* [PROBLEM TO SOLVE] Without the pictures, retype exactly the lines from the top of the entries below through the line that contains "return verts, faces".
* begin DATA FOR THIS TASK *
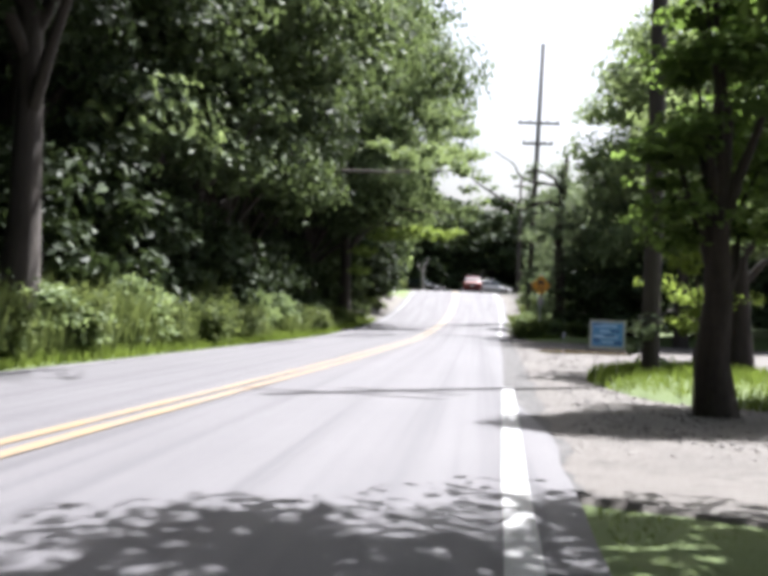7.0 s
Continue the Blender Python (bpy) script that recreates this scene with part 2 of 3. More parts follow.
def box(bm, size, at=(0, 0, 0), bevel=0.0, turn=None):
    r = bmesh.ops.create_cube(bm, size=1.0)
    vs = r["verts"]
    bmesh.ops.scale(bm, vec=size, verts=vs)
    if bevel:
        es = list({e for v in vs for e in v.link_edges})
        vs = list({v for f in bmesh.ops.bevel(bm, geom=es, offset=bevel, segments=2, affect="EDGES")["faces"] for v in f.verts} | {v for v in vs if v.is_valid})
    if turn is not None:
        bmesh.ops.transform(bm, matrix=turn.to_4x4(), verts=vs)
    bmesh.ops.translate(bm, vec=at, verts=vs)
    return bm


def tube(pts, radii, sides=10, wobble=0.0, rng=None):
    """Verts and quads of a tapered tube along points, closed at the end."""
    pts = [Vector(p) for p in pts]
    verts, faces = [], []
    ref = Vector((1, .13, .07))
    for i, (p, r) in enumerate(zip(pts, radii)):
        d = (pts[min(i + 1, len(pts) - 1)] - pts[max(i - 1, 0)]).normalized()
        u = d.cross(ref).normalized()
        w = d.cross(u)
        for s in range(sides):
            a = 2 * math.pi * s / sides
            k = r * (1 + (rng.uniform(-wobble, wobble) if wobble else 0))
            verts.append(p + u * (k * math.cos(a)) + w * (k * math.sin(a)))
    for i in range(len(pts) - 1):
        for s in range(sides):
            a, b = i * sides + s, i * sides + (s + 1) % sides
            faces.append((a, b, b + sides, a + sides))
    top = len(verts)
    verts.append(pts[-1])
    o = (len(pts) - 1) * sides
    for s in range(0, sides, 2):
        faces.append((o + s, o + (s + 1) % sides, o + (s + 2) % sides, top))
    return [tuple(v) for v in verts], faces


def join(chunks):
    verts, faces, o = [], [], 0
    for v, f in chunks:
        verts += v
        faces += [tuple(i + o for i in q) for q in f]
        o += len(v)
    return verts, faces


def leaf_quads(c, nrm, size, g, slim=.62):
    """One folded four-cornered leaf at each of the points c, facing nrm."""
    k = len(c)
    nrm = nrm / np.linalg.norm(nrm, axis=1, keepdims=True)
    t = g.normal(size=(k, 3))
    u = np.cross(nrm, t)
    u /= np.linalg.norm(u, axis=1, keepdims=True) + 1e-9
    w = np.cross(nrm, u)
    s = size[:, None]
    base, tip = c - u * s * .5, c + u * s * .5 - nrm * s * .12
    a, b = c + w * s * slim * .5 + nrm * s * .1, c - w * s * slim * .5 + nrm * s * .1
    verts = np.stack([base, a, tip, b], 1).reshape(-1, 3)
    return verts, np.arange(4 * k, dtype=np.int32).reshape(-1, 4)


def clump_leaves(clumps, per_area, size, g, droop=.35, core=16):
    """Leaves on the outer shells of the clumps, rows of x, y, z, radius."""
    cs, ns, ss = [], [], []
    for x, y, z, r in clumps:
        k = max(int(per_area * r * r), 6)
        d = g.normal(size=(k, 3))
        d[:, 2] = np.abs(d[:, 2]) * .9 - .22
        d /= np.linalg.norm(d, axis=1, keepdims=True)
        q = r * g.uniform(.6, 1.12, size=(k, 1)) * (1, 1, .62)
        cs.append(np.array((x, y, z)) + d * q)
        nn = d + g.normal(size=(k, 3)) * .42
        nn[:, 2] += droop
        ns.append(nn)
        ss.append(size * g.uniform(.6, 1.35, k))
        # overlapping leaf layers in the heart of the clump keep the sun out
        h = int(core)
        d = g.normal(size=(h, 3))
        d *= .42 * r / (np.linalg.norm(d, axis=1, keepdims=True) + .2)
        cs.append(np.array((x, y, z - .1 * r)) + d * (1, 1, .5))
        ns.append(g.normal(size=(h, 3)) * .5 + (0, 0, 1))
        ss.append(min(size * 2.0, r * .7) * g.uniform(.8, 1.2, h))
    return leaf_quads(np.concatenate(cs), np.concatenate(ns), np.concatenate(ss), g)


# ---- ground, road, lot ----
def drive_edge(y):
    """Where the gravel begins, sideways from the centre line."""
    if y < 33.4:
        return 8.7
    if y < 37.2:
        return 8.7 - 5.72 * (y - 33.4) / 3.8
    return 2.98 if y < 76 else 2.98 + (y - 76) * 1.4


def height(x, y):
    """Lie of the land beside the road."""
    off = x - rx(y)
    z = rz(y)
    if abs(off) < 3.45:
        return z - .06
    d = abs(off) - 3.45
    n = noise.noise(Vector((x * .35, y * .35, 0))) * .07 + noise.noise(Vector((x * 1.7, y * 1.7, 3))) * .02
    if off > 0:
        if y < 77 and off > drive_edge(y) - .3:
            return z - .05 + min(d, 1) * n * .2
        return z - .03 + min(d, 1) * n + (min(d * .05, .5) if y > 74 else 0)
    bank = .9 * max(0.0, 1 - abs(y - 104) / 16) * min(max(d - .2, 0) / 1.6, 1)
    return z - .04 + min(d, 1) * n + min(d * .06, 2) + bank


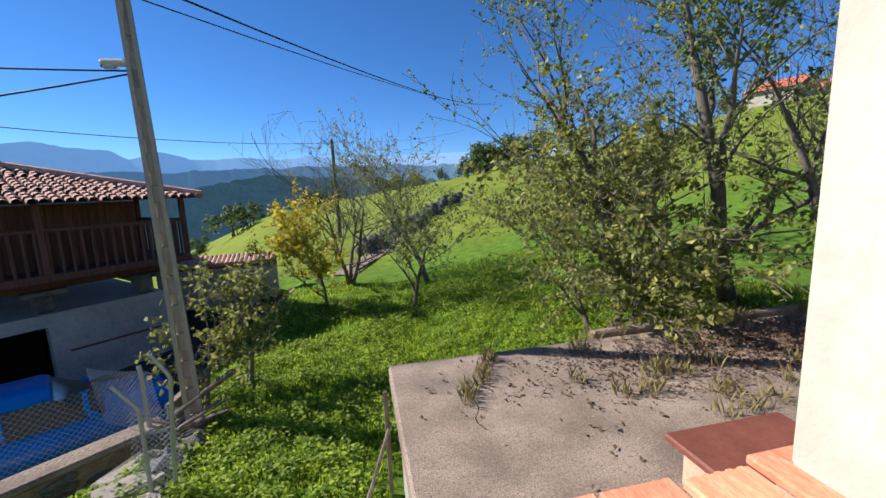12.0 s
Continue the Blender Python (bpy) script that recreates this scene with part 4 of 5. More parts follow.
* end DATA FOR THIS TASK *
* [EXERCISE ANSWER]
7.0 s
Continue the Blender Python (bpy) script that recreates this scene with part 2 of 3. More parts follow.
def box(bm, size, at=(0, 0, 0), bevel=0.0, turn=None):
    r = bmesh.ops.create_cube(bm, size=1.0)
    vs = r["verts"]
    bmesh.ops.scale(bm, vec=size, verts=vs)
    if bevel:
        es = list({e for v in vs for e in v.link_edges})
        vs = list({v for f in bmesh.ops.bevel(bm, geom=es, offset=bevel, segments=2, affect="EDGES")["faces"] for v in f.verts} | {v for v in vs if v.is_valid})
    if turn is not None:
        bmesh.ops.transform(bm, matrix=turn.to_4x4(), verts=vs)
    bmesh.ops.translate(bm, vec=at, verts=vs)
    return bm


def tube(pts, radii, sides=10, wobble=0.0, rng=None):
    """Verts and quads of a tapered tube along points, closed at the end."""
    pts = [Vector(p) for p in pts]
    verts, faces = [], []
    ref = Vector((1, .13, .07))
    for i, (p, r) in enumerate(zip(pts, radii)):
        d = (pts[min(i + 1, len(pts) - 1)] - pts[max(i - 1, 0)]).normalized()
        u = d.cross(ref).normalized()
        w = d.cross(u)
        for s in range(sides):
            a = 2 * math.pi * s / sides
            k = r * (1 + (rng.uniform(-wobble, wobble) if wobble else 0))
            verts.append(p + u * (k * math.cos(a)) + w * (k * math.sin(a)))
    for i in range(len(pts) - 1):
        for s in range(sides):
            a, b = i * sides + s, i * sides + (s + 1) % sides
            faces.append((a, b, b + sides, a + sides))
    top = len(verts)
    verts.append(pts[-1])
    o = (len(pts) - 1) * sides
    for s in range(0, sides, 2):
        faces.append((o + s, o + (s + 1) % sides, o + (s + 2) % sides, top))
    return [tuple(v) for v in verts], faces


def join(chunks):
    verts, faces, o = [], [], 0
    for v, f in chunks:
        verts += v
        faces += [tuple(i + o for i in q) for q in f]
        o += len(v)
    return verts, faces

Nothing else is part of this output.